How do I get good feedback on my new logo concept?

October 5th 2007

So you’ve hired a designer or design firm to create a new logo for your company, told them all about what you’re looking for and what you want to communicate visually and they have just given you a handful of design concepts back. Now what?

Many people’s first impulse is to share, share, share. But it’s not the best idea, especially not when you’re just looking at first concepts. Usually a designer will give you several ideas; we deliver 3 or 5 in a logo design project. The first thing you need to do is eliminate the concepts that you are completely uninterested in. Hopefully this narrows you to no more than 2 concepts. Then, if you MUST share, choose 1 or 2 trusted advisers or colleagues. But make sure that they know your business almost as well as you do and that they understand what you were going for with the design. Never show people graphic design “cold.” You’re likely to get the harshest and least constructive criticism in that scenario and it will confuse and frustrate you and may ultimately impact the design in a negative way.

The best time to show people a design concept is when it’s almost done; when you’re 99% happy and just need some validation to seal the deal. But there are good ways and bad ways to do this. Don’t present it and ask an open-ended question like “What do you think?”

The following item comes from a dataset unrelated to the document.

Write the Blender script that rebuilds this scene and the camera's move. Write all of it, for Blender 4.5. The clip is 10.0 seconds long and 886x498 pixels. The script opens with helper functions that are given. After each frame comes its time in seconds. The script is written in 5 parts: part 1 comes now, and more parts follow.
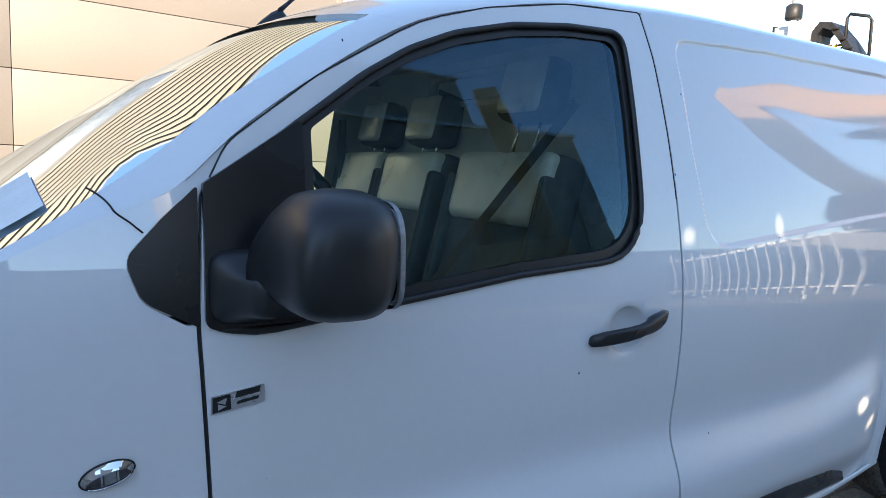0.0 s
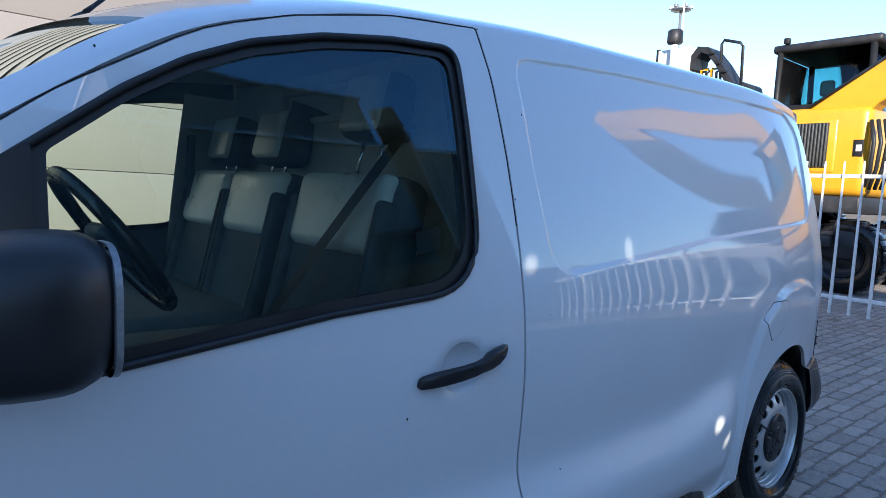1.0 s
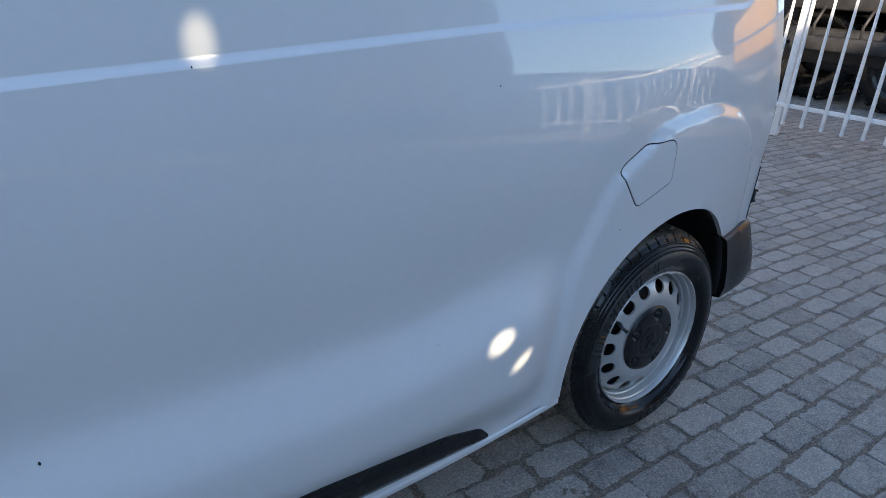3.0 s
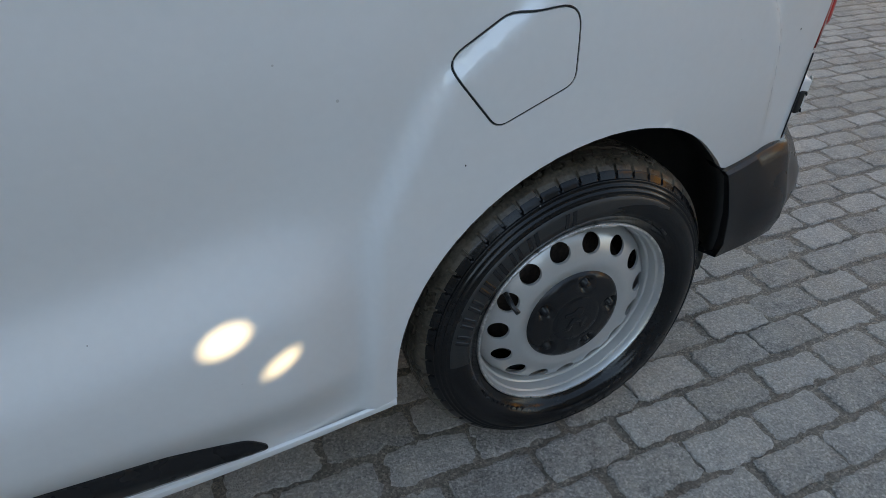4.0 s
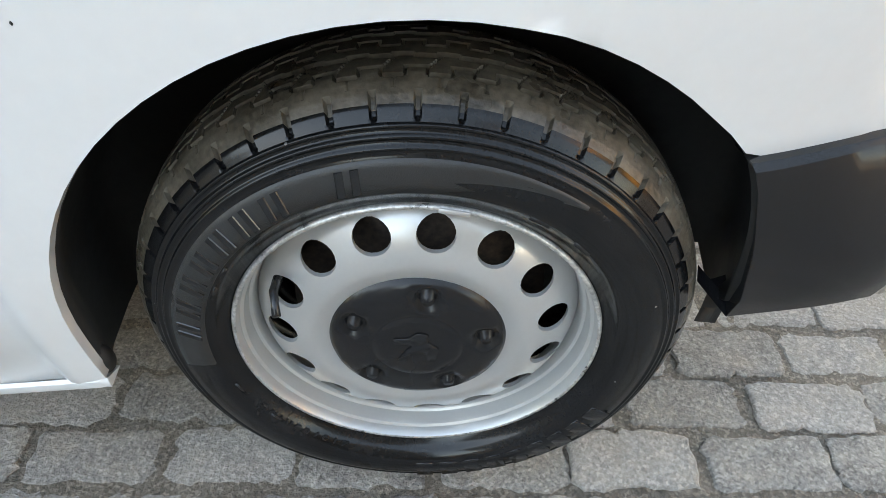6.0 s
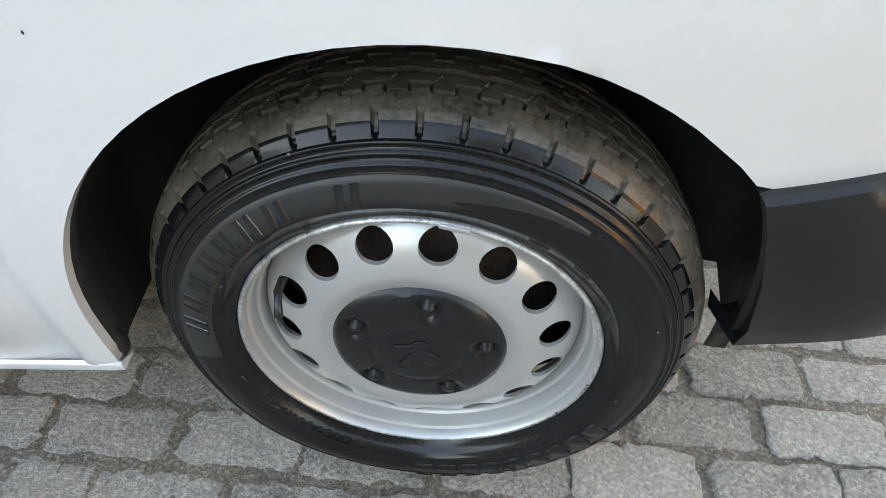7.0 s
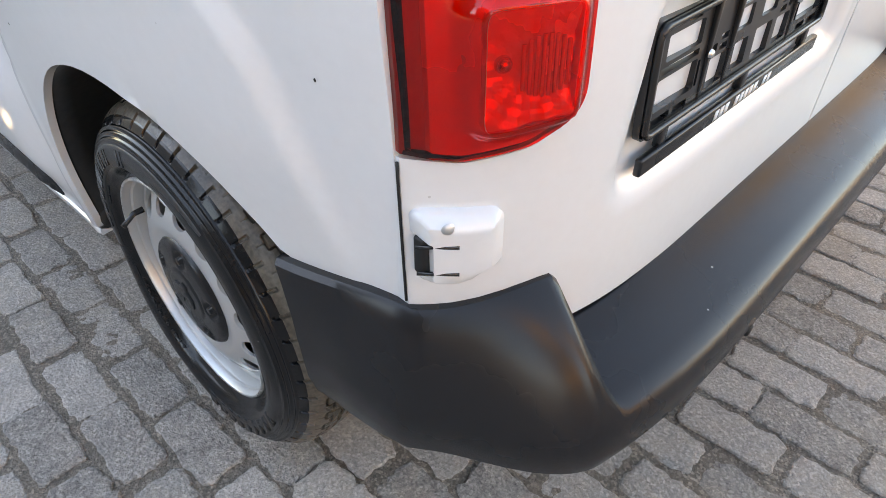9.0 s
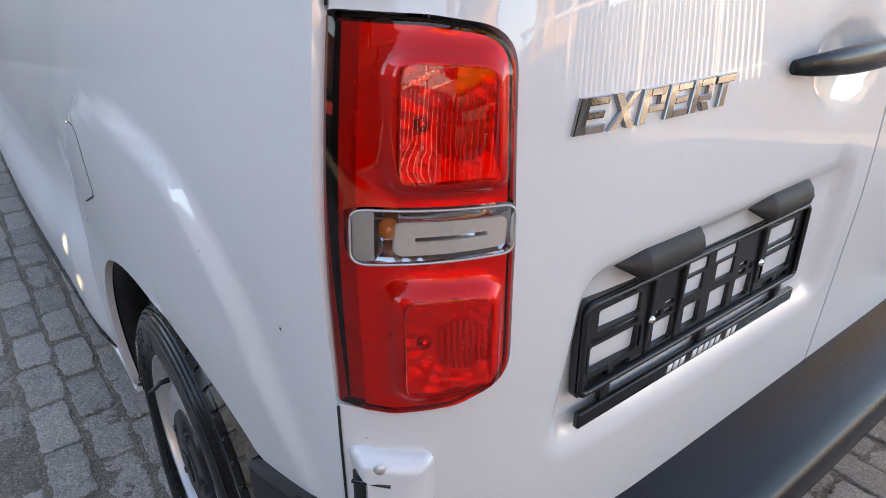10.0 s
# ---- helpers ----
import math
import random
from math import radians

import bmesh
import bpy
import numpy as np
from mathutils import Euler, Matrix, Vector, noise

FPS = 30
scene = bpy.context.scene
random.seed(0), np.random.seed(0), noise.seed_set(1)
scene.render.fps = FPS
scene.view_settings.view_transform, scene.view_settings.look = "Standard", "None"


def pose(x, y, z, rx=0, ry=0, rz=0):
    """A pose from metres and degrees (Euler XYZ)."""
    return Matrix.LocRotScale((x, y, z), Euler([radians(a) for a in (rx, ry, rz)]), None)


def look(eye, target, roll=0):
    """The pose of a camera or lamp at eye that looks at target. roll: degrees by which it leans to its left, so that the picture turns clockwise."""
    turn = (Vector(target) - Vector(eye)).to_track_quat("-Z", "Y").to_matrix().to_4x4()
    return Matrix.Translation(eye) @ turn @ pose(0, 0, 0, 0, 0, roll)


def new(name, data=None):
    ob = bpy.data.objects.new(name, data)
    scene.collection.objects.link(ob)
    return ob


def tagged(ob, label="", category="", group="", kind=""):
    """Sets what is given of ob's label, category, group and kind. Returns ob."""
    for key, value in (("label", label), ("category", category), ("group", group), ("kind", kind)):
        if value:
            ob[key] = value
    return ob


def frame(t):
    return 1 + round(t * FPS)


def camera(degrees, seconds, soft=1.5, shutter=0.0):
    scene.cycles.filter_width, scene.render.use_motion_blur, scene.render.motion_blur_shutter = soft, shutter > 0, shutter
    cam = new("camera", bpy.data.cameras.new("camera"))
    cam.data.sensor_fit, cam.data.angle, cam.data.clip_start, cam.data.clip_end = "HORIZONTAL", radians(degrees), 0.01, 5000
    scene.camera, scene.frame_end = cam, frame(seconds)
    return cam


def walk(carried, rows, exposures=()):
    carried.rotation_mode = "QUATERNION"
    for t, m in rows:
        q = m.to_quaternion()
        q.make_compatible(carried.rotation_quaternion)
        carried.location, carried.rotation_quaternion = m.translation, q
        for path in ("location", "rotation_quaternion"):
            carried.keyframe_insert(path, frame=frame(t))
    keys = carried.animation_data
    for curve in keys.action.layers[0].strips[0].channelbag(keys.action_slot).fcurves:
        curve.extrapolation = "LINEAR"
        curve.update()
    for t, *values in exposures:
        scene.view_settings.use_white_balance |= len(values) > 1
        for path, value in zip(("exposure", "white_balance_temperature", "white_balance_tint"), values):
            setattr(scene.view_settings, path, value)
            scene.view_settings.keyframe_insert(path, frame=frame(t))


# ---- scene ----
cam = camera(69.4, 10.0, 0.55)
PATH = [
    (0, (-3.156, -1.992, 1.305), (-2.084, -0.32, 1.068), 2.9),
    (0.5, (-3.099, -1.99, 1.339), (-1.908, -0.387, 1.222), 2.9),
    (1, (-2.906, -1.988, 1.342), (-1.612, -0.474, 1.161), 2.9),
    (1.5, (-2.645, -1.97, 1.361), (-1.368, -0.442, 1.168), 2.9),
    (2, (-2.329, -1.982, 1.343), (-1.113, -0.413, 1.094), 3.1),
    (2.5, (-1.968, -1.95, 1.311), (-0.791, -0.411, 0.814), 3.5),
    (3, (-1.538, -1.864, 1.289), (-0.422, -0.389, 0.527), 3.8),
    (3.2, (-1.367, -1.846, 1.282), (-0.286, -0.388, 0.441), 3.6),
    (4.3, (-0.438, -1.58, 1.132), (0.052, -0.13, -0.157), 1.8),
    (4.5, (-0.313, -1.511, 1.094), (0.054, -0.105, -0.28), 1.7),
    (5, (-0.072, -1.397, 1.017), (0.137, 0.011, -0.388), 2.3),
    (5.5, (0.02, -1.373, 0.955), (0.091, 0.068, -0.431), 1.8),
    (6.8, (0.025, -1.364, 0.978), (0.011, 0.048, -0.438), 1.6),
    (7, (0.061, -1.347, 0.985), (-0.029, 0.047, -0.446), 1.6),
    (7.5, (0.274, -1.317, 1.045), (-0.202, -0.057, -0.432), 0.9),
    (8, (0.53, -1.32, 1.062), (-0.373, -0.099, -0.239), 0.8),
    (8.5, (0.768, -1.276, 1.113), (-0.339, -0.223, -0.178), 0.0),
    (9, (0.9, -1.169, 1.124), (-0.171, -0.065, -0.156), 0.2),
    (9.5, (0.962, -1.081, 1.205), (-0.281, -0.041, 0.034), 1.1),
    (10, (0.998, -1.076, 1.266), (-0.405, 0.023, 0.358), 1.3),
]
EXPOSURE = [(0.0, 1.72, 6600, 12), (0.5, 1.20, 5600, 12), (1.0, 1.18, 5400, 12), (2.0, 1.26, 5700, 12), (3.2, 1.62, 6950, 12), (4.3, 2.02, 9200, 11), (5.0, 2.82, 10000, 12), (5.7, 3.22, 10600, 13),
            (7.0, 3.24, 10700, 13), (8.0, 2.98, 10000, 15), (9.0, 2.88, 9800, 19), (10.0, 2.28, 8400, 20)]
walk(cam, [(t, look(eye, target, roll)) for t, eye, target, roll in PATH], EXPOSURE)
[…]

Most people aren’t used to reviewing graphic design concepts on a daily basis and so this will be quite an occasion. And when somebody invites you to critique something, a little switch goes off in our brains that tells us to find something wrong with it and that if we don’t say something critical, we’re not doing our jobs. You’ll hear everything from “it looks like _________” to “I just don’t like the color blue” to “We should add another big icon at the front.” If your concept is clean and modern, someone will tell you it looks retro. If you’ve done something traditional, someone will tell you it looks too contemporary. This feedback will get you nowhere.

So, when you do share, don’t present open-ended invitation for critique. Say something like “We’ve been working on a new logo and we think we’re going to go with this one,” or “Hey, look at our new logo.” If people think the decision is already made, it takes the pressure off them to say something harsh. They’re much more likely to tell you what they really think and you’re actually likely to get compliments! And if someone really and truly doesn’t like your logo design, they’ll still tell you and probably give you a more valuable critique of why then they would have with an open-ended question.

Other tips:

  • Don’t show your whole office looking for comments, you’ll get way too much feedback for any of it to be potentially valuable.
  • Try to show only one person at a time. If you get a group together, you’ll start to get a “leader and follower” group dynamic where one or two people give opinions and everyone else just nods their heads.
  • Friends and family will almost always hate your design ideas and will be the most critical. Don’t know why, but it’s true. Be suspicious if they actually like what you’re showing them. But if they rip you to shreds, run with the design… It’s gold.
  • You’re the boss and don’t forget it. It’s YOUR company and YOUR vision… So don’t ever let other people derail your ideas if you believe in them.

And one last tip… “I don’t like it” is not good criticism. It doesn’t help you and it doesn’t help your designer. So if all someone can muster is “I don’t like it” without a good reason or rationale, throw that comment out immediately and focus more on the feedback that has some real content.